REPUBLIKA.CO.ID, JAKARTA -- Anggota Persatuan Jaksa Indonesia Reda Manthovani menyatakan personel jaksa tidak perlu berada satu atap dalam Detasemen Khusus (Densus) Tindak Pidana Korupsi (Tipikor). Sebab Kejaksaan gung telah mempunyai Satuan Tugas Khusus Penanganan dan Penyelesaian Perkara Tindak Pidana Korupsi (Satgasus P3TPK).

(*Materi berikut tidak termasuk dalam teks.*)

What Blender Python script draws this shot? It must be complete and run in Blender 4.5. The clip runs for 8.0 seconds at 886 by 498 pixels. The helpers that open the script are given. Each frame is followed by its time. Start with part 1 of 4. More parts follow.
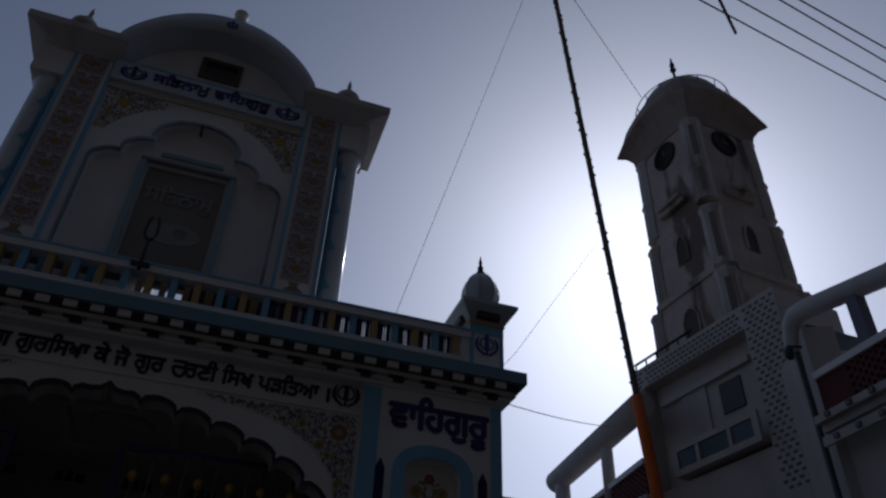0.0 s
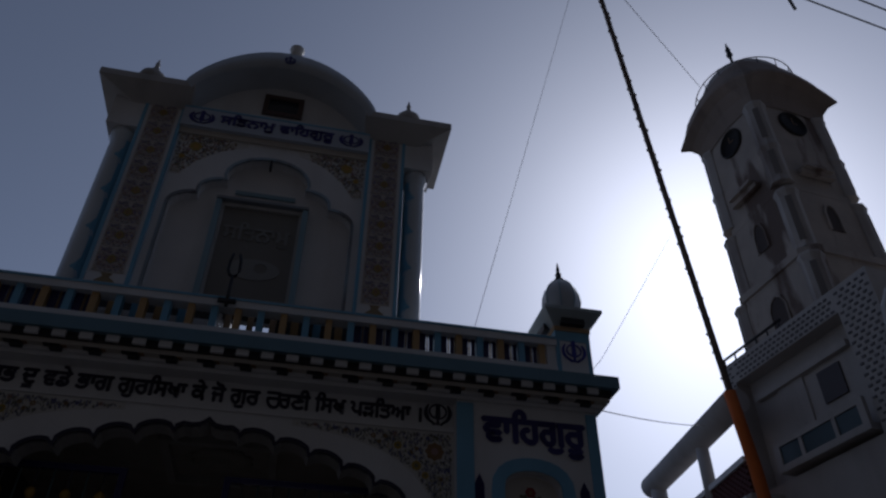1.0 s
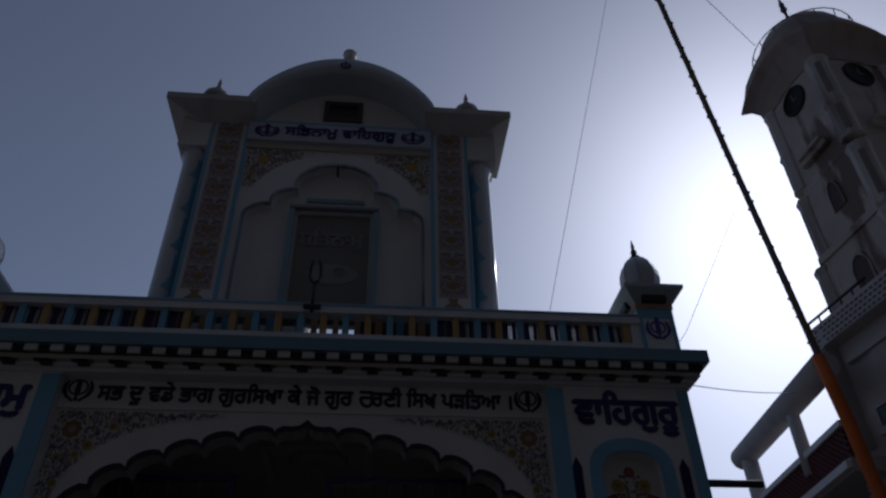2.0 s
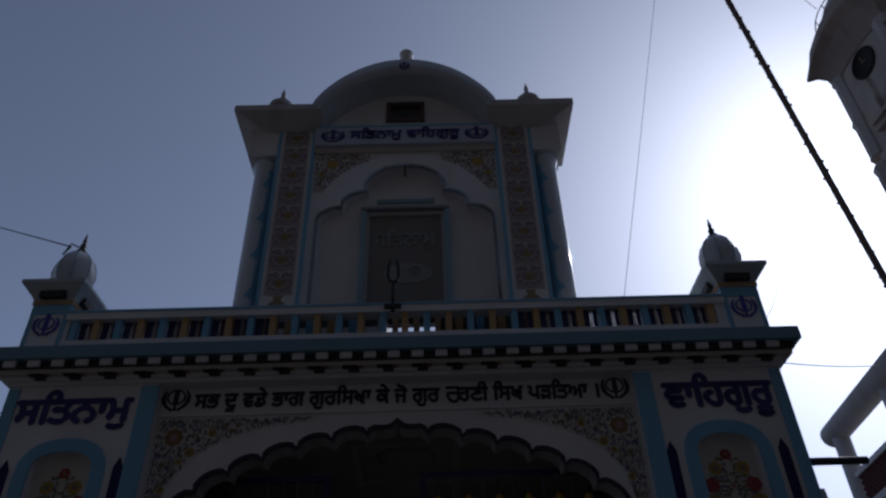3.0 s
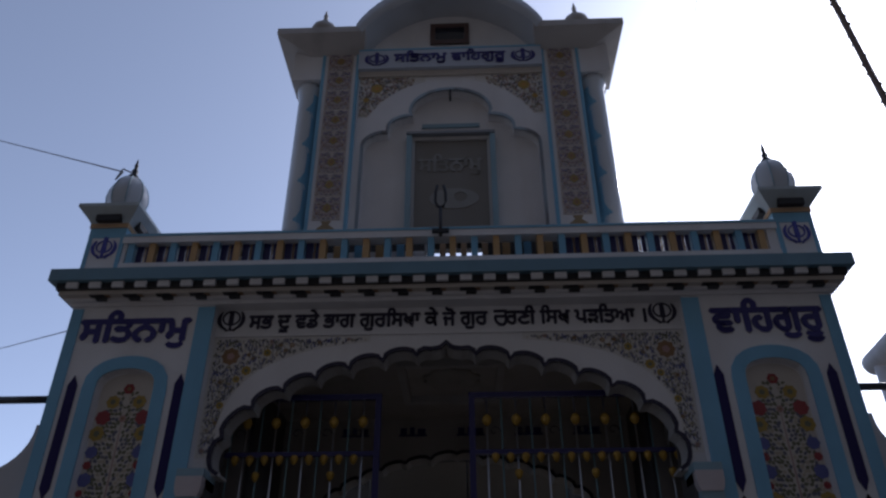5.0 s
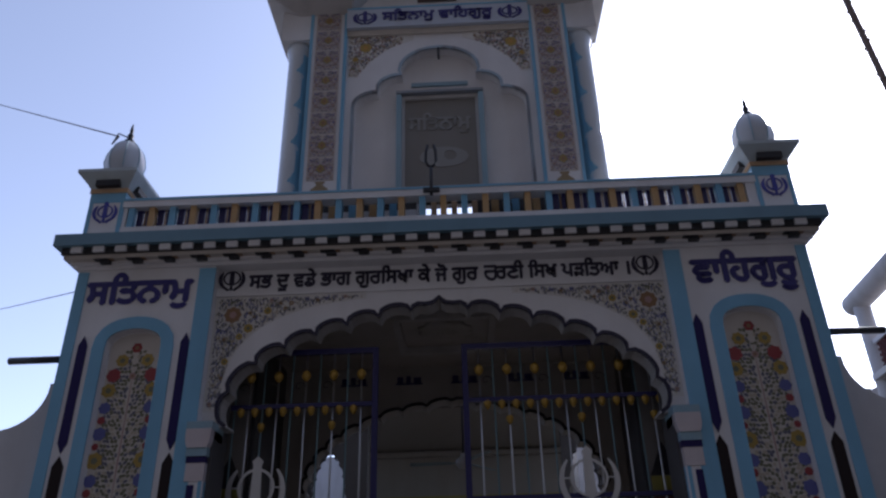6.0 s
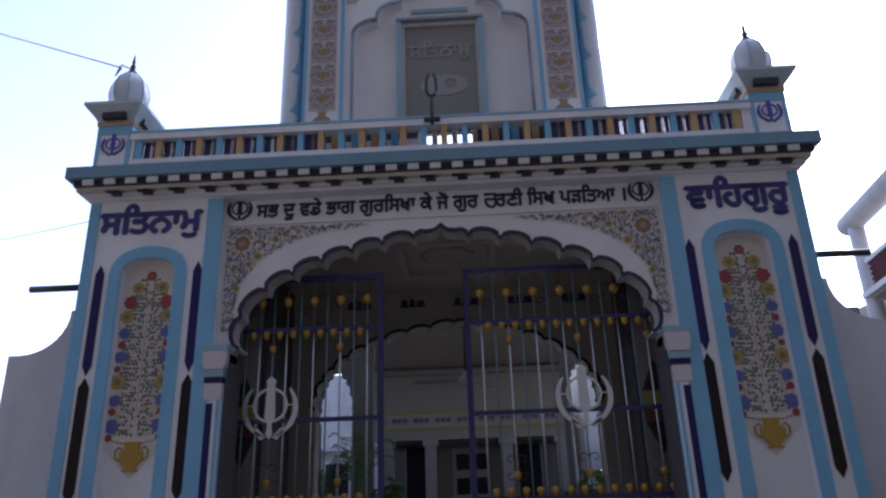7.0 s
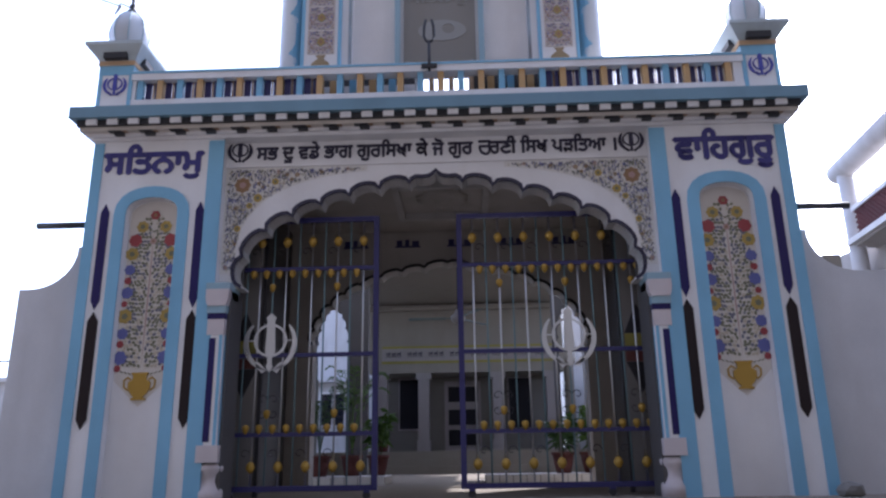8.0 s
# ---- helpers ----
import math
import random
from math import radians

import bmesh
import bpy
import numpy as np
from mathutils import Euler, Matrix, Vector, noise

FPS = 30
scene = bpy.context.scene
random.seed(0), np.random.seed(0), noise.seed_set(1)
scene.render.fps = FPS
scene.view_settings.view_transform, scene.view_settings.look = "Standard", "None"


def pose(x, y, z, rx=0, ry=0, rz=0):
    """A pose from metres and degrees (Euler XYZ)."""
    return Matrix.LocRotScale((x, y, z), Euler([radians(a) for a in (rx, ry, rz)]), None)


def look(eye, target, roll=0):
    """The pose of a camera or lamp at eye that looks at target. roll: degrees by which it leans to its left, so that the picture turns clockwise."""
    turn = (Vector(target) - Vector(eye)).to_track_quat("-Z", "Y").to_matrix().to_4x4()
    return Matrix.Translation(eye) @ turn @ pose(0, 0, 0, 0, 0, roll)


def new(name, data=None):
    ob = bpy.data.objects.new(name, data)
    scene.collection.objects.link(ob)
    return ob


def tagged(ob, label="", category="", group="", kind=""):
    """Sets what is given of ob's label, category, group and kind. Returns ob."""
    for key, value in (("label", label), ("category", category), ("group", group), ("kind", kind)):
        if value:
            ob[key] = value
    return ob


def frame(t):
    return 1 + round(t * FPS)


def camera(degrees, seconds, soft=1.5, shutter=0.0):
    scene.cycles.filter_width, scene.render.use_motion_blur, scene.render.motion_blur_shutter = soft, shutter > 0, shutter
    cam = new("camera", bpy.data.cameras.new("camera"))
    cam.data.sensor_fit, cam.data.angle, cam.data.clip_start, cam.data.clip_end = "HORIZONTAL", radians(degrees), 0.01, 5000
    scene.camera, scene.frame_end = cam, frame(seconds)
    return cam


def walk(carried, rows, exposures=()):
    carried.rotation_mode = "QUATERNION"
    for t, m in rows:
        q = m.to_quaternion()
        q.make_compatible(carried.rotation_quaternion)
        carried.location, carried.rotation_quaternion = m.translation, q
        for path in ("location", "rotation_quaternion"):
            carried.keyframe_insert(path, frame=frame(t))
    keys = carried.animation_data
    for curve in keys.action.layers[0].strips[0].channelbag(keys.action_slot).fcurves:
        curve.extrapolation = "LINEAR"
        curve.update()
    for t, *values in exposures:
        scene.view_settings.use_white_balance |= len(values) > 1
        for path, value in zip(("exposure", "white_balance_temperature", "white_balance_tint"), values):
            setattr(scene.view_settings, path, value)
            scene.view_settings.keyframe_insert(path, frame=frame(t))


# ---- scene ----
cam = camera(62.0, 8.0, soft=2.4)
PATH = [
    (0, (0.884, -6.056, 0.454), (1.368, -4.531, 1.655), 2.4),
    (0.5, (0.828, -6.02, 0.46), (1.232, -4.481, 1.672), 1.1),
    (1, (0.75, -5.979, 0.456), (1.068, -4.434, 1.686), 0.6),
    (1.5, (0.661, -5.989, 0.454), (0.911, -4.424, 1.673), -0.5),
    (2.8, (0.39, -6.008, 0.425), (0.441, -4.41, 1.626), -1.9),
    (3, (0.36, -5.999, 0.426), (0.385, -4.4, 1.627), -2.0),
    (3.5, (0.292, -5.972, 0.421), (0.25, -4.373, 1.621), -1.7),
    (4, (0.251, -5.962, 0.412), (0.181, -4.36, 1.607), -0.2),
    (4.5, (0.221, -5.973, 0.394), (0.151, -4.331, 1.533), 0.1),
    (4.7, (0.21, -5.965, 0.393), (0.141, -4.294, 1.489), 0.1),
    (6, (0.238, -6.273, 0.365), (0.186, -4.495, 1.279), -1.5),
    (6.5, (0.253, -6.382, 0.333), (0.196, -4.559, 1.153), -1.9),
    (7, (0.251, -6.507, 0.332), (0.185, -4.642, 1.051), -1.9),
    (7.5, (0.272, -6.65, 0.34), (0.2, -4.757, 0.982), -1.5),
    (8, (0.285, -6.78, 0.336), (0.223, -4.859, 0.888), -0.9),
]
EXPOSE = [(0, -1.48, 5350, 13), (1.5, -1.48, 5350, 14), (3.0, -1.05, 5300, 14), (3.5, -0.7, 5330, 14), (4.0, -0.26, 5380, 14), (4.5, -0.07, 5400, 14), (6.0, 0.84, 5430, 18), (6.5, 1.2, 5330, 19), (8, 2.54, 5480, 18)]
walk(cam, [(t, look(eye, target, roll)) for t, eye, target, roll in PATH], EXPOSE)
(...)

"Dalam pasal 2 UU 16/2004 tentang Kejaksaan RI ditegaskan bahwa kejaksaan adalah lembaga pemerintahan yang melaksanakan kekuasaan negara di bidang penuntutan serta kewenangan lain berdasarkan undang-undang yang dilaksanakan secara merdeka dan kejaksaan adalah satu tidak terpisahkan," ujarnya dalam diskusi di Cikini, Jakarta Pusat, Ahad (22/10).
Selain itu, Reda mengatakan, dalam Pasal 24 ayat (1) UUD 1945, ditegaskan bahwa kekuasaan kehakiman dilakukan oleh Mahkamah Agung dan badan-badan lain yang fungsinya berkaitan dengan kekuasaan kehakiman. Adapun badan-badan lain yang fungsinya berkaitan dengan kekuasaan kehakiman, yakni meliputi kepolisian negara RI, kejaksaan RI.
Konsep Densus Tipikor yang diusulkan oleh Kapolri Jenderal Tito Karnavian dalam rapat gabungan di Komisi III DPR, yakni pertama lembaga tersebut dibentuk satu atap dengan kejaksaan dan dipimpin secara kolektif kolegial.
Kedua, Densus ini dibentuk dengan membentuk satu kelompok kerja dengan Kejaksaan Agung sebagaimana Densus 88 antiteror yang memiliki partner kerja yaitu Satgas Penanganan Tindak Pidana Terorisme di Kejaksaan Agung.
Sementara itu, Akademisi Hukum Acara Pidana Universitas Indonesia Junaedi menuturkan pembentukan Densus tersebut perlu dilihat lebih dalam lagi. Dan saat ini bukan waktu yang tepat untuk menilai itu karena perlu atau tidaknya pembentukan Densus itu tergantung bagaimana nanti isi proposal yang diajukan oleh Polri.
"Kalau butuh atau tidaknya depend on proposal. Jadi proposalnya kan diajukan oleh Polri," kata dia.